Reproduce the lines of the material exactly, excluding every image.

----------

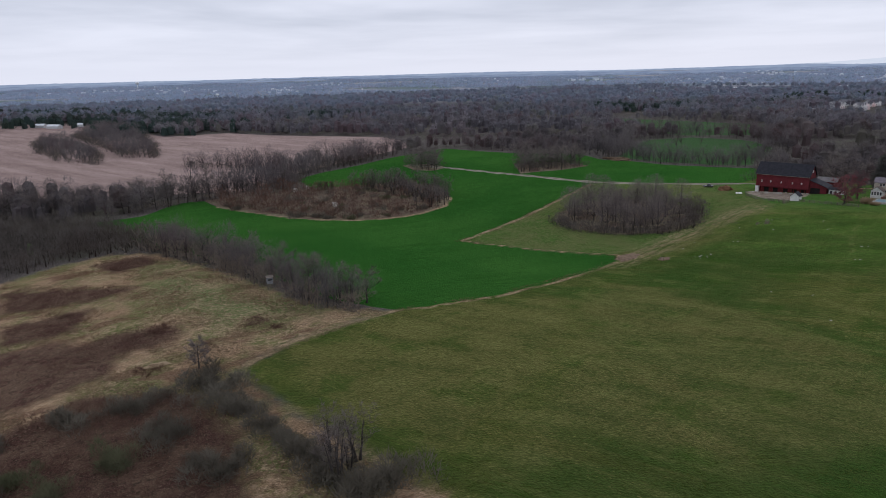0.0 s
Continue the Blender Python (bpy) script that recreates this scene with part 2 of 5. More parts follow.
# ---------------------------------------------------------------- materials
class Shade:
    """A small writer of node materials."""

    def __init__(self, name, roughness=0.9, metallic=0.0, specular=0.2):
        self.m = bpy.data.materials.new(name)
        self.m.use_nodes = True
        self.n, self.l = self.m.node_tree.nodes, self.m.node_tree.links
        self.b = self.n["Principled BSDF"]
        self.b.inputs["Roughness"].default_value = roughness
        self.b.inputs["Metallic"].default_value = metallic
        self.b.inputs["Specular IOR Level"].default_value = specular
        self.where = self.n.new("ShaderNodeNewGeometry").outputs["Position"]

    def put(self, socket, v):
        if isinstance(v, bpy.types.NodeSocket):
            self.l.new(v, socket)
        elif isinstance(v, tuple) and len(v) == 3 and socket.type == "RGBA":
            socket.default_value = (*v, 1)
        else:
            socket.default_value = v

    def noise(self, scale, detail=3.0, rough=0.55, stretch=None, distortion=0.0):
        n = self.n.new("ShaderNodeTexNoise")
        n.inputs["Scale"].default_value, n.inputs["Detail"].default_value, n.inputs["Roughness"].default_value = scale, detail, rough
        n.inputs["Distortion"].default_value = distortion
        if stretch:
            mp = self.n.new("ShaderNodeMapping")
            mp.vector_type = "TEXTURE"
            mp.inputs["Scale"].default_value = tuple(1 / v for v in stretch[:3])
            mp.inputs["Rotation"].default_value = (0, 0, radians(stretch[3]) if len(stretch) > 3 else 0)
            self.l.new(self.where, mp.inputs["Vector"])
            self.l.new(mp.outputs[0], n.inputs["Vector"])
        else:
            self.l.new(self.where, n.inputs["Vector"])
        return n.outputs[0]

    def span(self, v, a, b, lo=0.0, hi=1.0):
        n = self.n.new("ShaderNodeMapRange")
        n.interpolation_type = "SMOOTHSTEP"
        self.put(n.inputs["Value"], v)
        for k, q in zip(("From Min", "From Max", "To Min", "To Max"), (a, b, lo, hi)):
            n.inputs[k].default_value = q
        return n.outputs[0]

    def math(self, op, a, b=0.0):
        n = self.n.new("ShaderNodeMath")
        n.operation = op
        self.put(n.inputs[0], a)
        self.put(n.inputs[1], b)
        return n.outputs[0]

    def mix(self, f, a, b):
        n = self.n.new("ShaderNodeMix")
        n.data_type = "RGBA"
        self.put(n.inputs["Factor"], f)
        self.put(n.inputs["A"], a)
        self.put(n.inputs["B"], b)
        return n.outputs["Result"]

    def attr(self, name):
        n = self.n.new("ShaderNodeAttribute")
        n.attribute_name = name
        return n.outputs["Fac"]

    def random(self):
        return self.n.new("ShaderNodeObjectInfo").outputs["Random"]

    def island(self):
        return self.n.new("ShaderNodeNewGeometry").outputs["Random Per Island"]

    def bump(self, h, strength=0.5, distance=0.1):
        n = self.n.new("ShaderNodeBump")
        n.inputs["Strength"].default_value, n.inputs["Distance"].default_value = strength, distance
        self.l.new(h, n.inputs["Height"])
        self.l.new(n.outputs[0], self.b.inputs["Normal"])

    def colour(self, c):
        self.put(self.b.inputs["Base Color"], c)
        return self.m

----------

— Solution for this problem —
0.0 s
Continue the Blender Python (bpy) script that recreates this scene with part 2 of 5. More parts follow.
# ---------------------------------------------------------------- materials
class Shade:
    """A small writer of node materials."""

    def __init__(self, name, roughness=0.9, metallic=0.0, specular=0.2):
        self.m = bpy.data.materials.new(name)
        self.m.use_nodes = True
        self.n, self.l = self.m.node_tree.nodes, self.m.node_tree.links
        self.b = self.n["Principled BSDF"]
        self.b.inputs["Roughness"].default_value = roughness
        self.b.inputs["Metallic"].default_value = metallic
        self.b.inputs["Specular IOR Level"].default_value = specular
        self.where = self.n.new("ShaderNodeNewGeometry").outputs["Position"]

    def put(self, socket, v):
        if isinstance(v, bpy.types.NodeSocket):
            self.l.new(v, socket)
        elif isinstance(v, tuple) and len(v) == 3 and socket.type == "RGBA":
            socket.default_value = (*v, 1)
        else:
            socket.default_value = v

    def noise(self, scale, detail=3.0, rough=0.55, stretch=None, distortion=0.0):
        n = self.n.new("ShaderNodeTexNoise")
        n.inputs["Scale"].default_value, n.inputs["Detail"].default_value, n.inputs["Roughness"].default_value = scale, detail, rough
        n.inputs["Distortion"].default_value = distortion
        if stretch:
            mp = self.n.new("ShaderNodeMapping")
            mp.vector_type = "TEXTURE"
            mp.inputs["Scale"].default_value = tuple(1 / v for v in stretch[:3])
            mp.inputs["Rotation"].default_value = (0, 0, radians(stretch[3]) if len(stretch) > 3 else 0)
            self.l.new(self.where, mp.inputs["Vector"])
            self.l.new(mp.outputs[0], n.inputs["Vector"])
        else:
            self.l.new(self.where, n.inputs["Vector"])
        return n.outputs[0]

    def span(self, v, a, b, lo=0.0, hi=1.0):
        n = self.n.new("ShaderNodeMapRange")
        n.interpolation_type = "SMOOTHSTEP"
        self.put(n.inputs["Value"], v)
        for k, q in zip(("From Min", "From Max", "To Min", "To Max"), (a, b, lo, hi)):
            n.inputs[k].default_value = q
        return n.outputs[0]

    def math(self, op, a, b=0.0):
        n = self.n.new("ShaderNodeMath")
        n.operation = op
        self.put(n.inputs[0], a)
        self.put(n.inputs[1], b)
        return n.outputs[0]

    def mix(self, f, a, b):
        n = self.n.new("ShaderNodeMix")
        n.data_type = "RGBA"
        self.put(n.inputs["Factor"], f)
        self.put(n.inputs["A"], a)
        self.put(n.inputs["B"], b)
        return n.outputs["Result"]

    def attr(self, name):
        n = self.n.new("ShaderNodeAttribute")
        n.attribute_name = name
        return n.outputs["Fac"]

    def random(self):
        return self.n.new("ShaderNodeObjectInfo").outputs["Random"]

    def island(self):
        return self.n.new("ShaderNodeNewGeometry").outputs["Random Per Island"]

    def bump(self, h, strength=0.5, distance=0.1):
        n = self.n.new("ShaderNodeBump")
        n.inputs["Strength"].default_value, n.inputs["Distance"].default_value = strength, distance
        self.l.new(h, n.inputs["Height"])
        self.l.new(n.outputs[0], self.b.inputs["Normal"])

    def colour(self, c):
        self.put(self.b.inputs["Base Color"], c)
        return self.m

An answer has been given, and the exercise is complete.